2011 NISSAN JUKE
Nissan’s Juke crossover certainly caught our eye at last month’s Geneva motor show, though not necessarily for all the right reasons. There’s no doubt the Juke had turned our heads and split public opinion at the New York auto show.
Lending the most credence to the Juke’s sportiness is its drivetrain. A new 1.6-liter direct-injected and turbocharged four-cylinder makes its North American debut in the Juke producing 180-plus horsepower and 170-plus pound-feet of torque.
Regardless, the engine is mounted to Nissan’s Continuously Variable Transmission (CVT) as standard equipment, though if you skip the S trim level and move up to the SV or SL trims, customer can get a six-speed manual.
Unfortunately, the manual transmission is only offered with front-wheel drive. If the customer want Nissan’s impressive torque-vectoring all-wheel drive system, it’s CVT only. Despite that, Nissan’s AWD system is an impressive piece. Using technology developed on the previous-generation GT-R, the system can send up to 50 percent of the power to the rear wheels and can distribute power from side to side on the rear axle as the computer sees fit to maximize stability and handling.

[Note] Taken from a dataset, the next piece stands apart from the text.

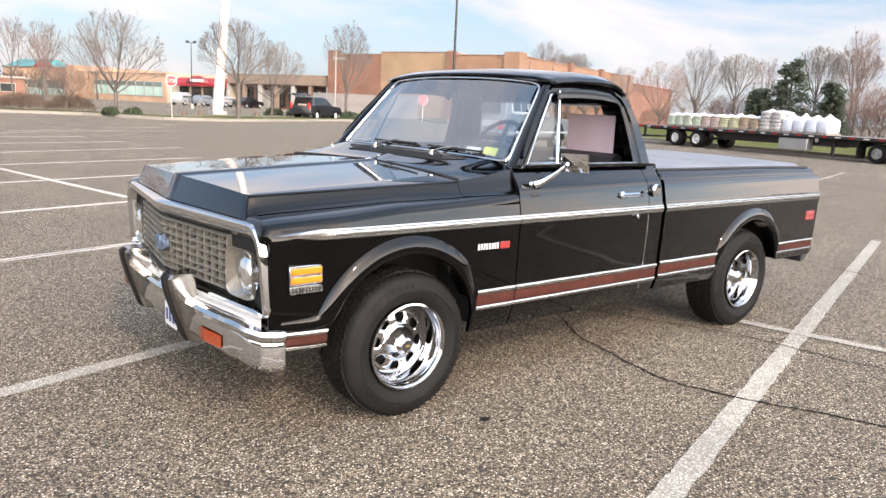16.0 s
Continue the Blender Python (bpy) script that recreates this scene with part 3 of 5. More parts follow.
Body().grid([[ws(u, v) for u in spaced(-0.97, 0.97, 25)] for v in spaced(0.03, 0.965, 10)], flip=True).done("windshield", M_WINDSHIELD, truck, smooth=80).visible_shadow = False
loop = [ws(u, 0.0) for u in spaced(-0.93, 0.93, 24)] + [ws(0.985, 0.02), ws(1.0, 0.08)] + [ws(1.0, v) for v in spaced(0.16, 0.94, 8)] + [ws(0.97, 0.99)]
loop += [ws(u, 1.0) for u in spaced(0.92, -0.92, 24)] + [ws(-0.97, 0.99)] + [ws(-1.0, v) for v in spaced(0.94, 0.16, 8)] + [ws(-1.0, 0.08), ws(-0.985, 0.02)]
Body().tube(loop + loop[:1], 0.0088, 8, cap=False).done("windshield_moulding", M_CHROME, truck, "chrome windshield moulding")
for s in (-1, 1):
    rows = []
    for v in spaced(-0.04, 1.03, 12):
        a = ws(s * 0.995, v)
        z = a[2]
        ox = lerp([(p[1], p[0]) for p in OUT[:6]], z)
        oy = glass_y(z) + 0.006
        rows.append([(a[0] + 0.03, a[1] * 0.98, a[2]), a, tuple(0.5 * (p + q) for p, q in zip(a, (ox - 0.030, s * (oy + 0.012), z))), (ox - 0.004, s * oy, z), (ox + 0.03, s * (oy - 0.005), z)])
    Body().grid(rows, flip=s > 0).done("windshield_pillar", M_PAINT, truck, smooth=50)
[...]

To be class competitive, the Juke comes with a host of standard features. Steering wheel controls, Bluetooth, iPod connections, a six-speaker stereo and 60/40 flat-folding rear seats are all included. Key options include auto headlights, leather, navigation, a back-up camera, moon roof, heated seats, and an upgraded Rockford Fosgate stereo with a sub woofer and optional XM Satellite Radio and USB port.
2011 LEXUS CT200H HYBRID
The CT 200h is expected to lead the class in fuel economy and deliver low emissions, but the CT 200h isn’t just about being a hybrid, it’s about having fun.
It will become Lexus’ second hybrid-only model after the HS 250h. The CT 200h is going to keep the same powertrain which means a small gas engine, only 1.8 liters, combined with the hybrid system.

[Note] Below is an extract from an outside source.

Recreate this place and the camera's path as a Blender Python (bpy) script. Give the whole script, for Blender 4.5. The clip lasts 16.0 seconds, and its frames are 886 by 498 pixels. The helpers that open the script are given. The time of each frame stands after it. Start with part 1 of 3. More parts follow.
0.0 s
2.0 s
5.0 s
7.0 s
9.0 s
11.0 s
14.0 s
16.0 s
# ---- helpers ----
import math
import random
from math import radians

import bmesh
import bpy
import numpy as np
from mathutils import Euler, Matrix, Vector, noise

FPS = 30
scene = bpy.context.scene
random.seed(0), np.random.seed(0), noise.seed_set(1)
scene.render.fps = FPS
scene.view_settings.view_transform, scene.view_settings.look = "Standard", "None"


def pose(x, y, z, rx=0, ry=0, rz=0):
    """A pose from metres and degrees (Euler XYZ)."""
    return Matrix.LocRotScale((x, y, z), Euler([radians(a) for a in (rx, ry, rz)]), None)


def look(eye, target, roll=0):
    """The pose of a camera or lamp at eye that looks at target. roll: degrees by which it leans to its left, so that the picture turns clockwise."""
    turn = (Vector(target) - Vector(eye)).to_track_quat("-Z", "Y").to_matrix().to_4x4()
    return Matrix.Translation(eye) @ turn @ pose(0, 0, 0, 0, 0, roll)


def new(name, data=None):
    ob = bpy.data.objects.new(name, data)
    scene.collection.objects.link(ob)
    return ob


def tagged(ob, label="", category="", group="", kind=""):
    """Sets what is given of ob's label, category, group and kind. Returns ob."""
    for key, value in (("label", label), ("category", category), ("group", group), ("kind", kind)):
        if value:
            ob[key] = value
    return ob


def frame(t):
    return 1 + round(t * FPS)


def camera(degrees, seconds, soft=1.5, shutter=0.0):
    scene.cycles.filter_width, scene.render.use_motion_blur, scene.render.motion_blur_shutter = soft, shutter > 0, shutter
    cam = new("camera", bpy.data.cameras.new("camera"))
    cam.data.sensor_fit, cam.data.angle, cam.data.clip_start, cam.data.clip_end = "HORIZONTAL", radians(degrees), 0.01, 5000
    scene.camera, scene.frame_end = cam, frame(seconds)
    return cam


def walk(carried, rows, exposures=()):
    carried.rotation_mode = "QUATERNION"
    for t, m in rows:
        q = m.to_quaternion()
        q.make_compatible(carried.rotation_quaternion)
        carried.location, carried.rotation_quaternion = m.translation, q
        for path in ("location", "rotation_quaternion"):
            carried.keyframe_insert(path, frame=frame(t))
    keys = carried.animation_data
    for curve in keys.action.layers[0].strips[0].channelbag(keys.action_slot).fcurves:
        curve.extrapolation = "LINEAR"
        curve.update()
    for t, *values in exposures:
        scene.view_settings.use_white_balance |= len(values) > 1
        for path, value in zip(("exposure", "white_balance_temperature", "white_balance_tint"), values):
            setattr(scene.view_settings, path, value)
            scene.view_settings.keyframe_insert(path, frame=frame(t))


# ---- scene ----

The CT 200h will also be equipped with four drive modes: Normal, Eco, Sport and EV. In EV mode, the car can be driven a short distance on electric power alone and can run on electricity alone for up to 1.2 miles
The chassis employs a McPherson strut up front and a double wishbone setup out back. The rear suspension uses a lightweight trailing arm, with the coil springs and shock absorbers positioned separately to reduce intrusion into the loadspace floor.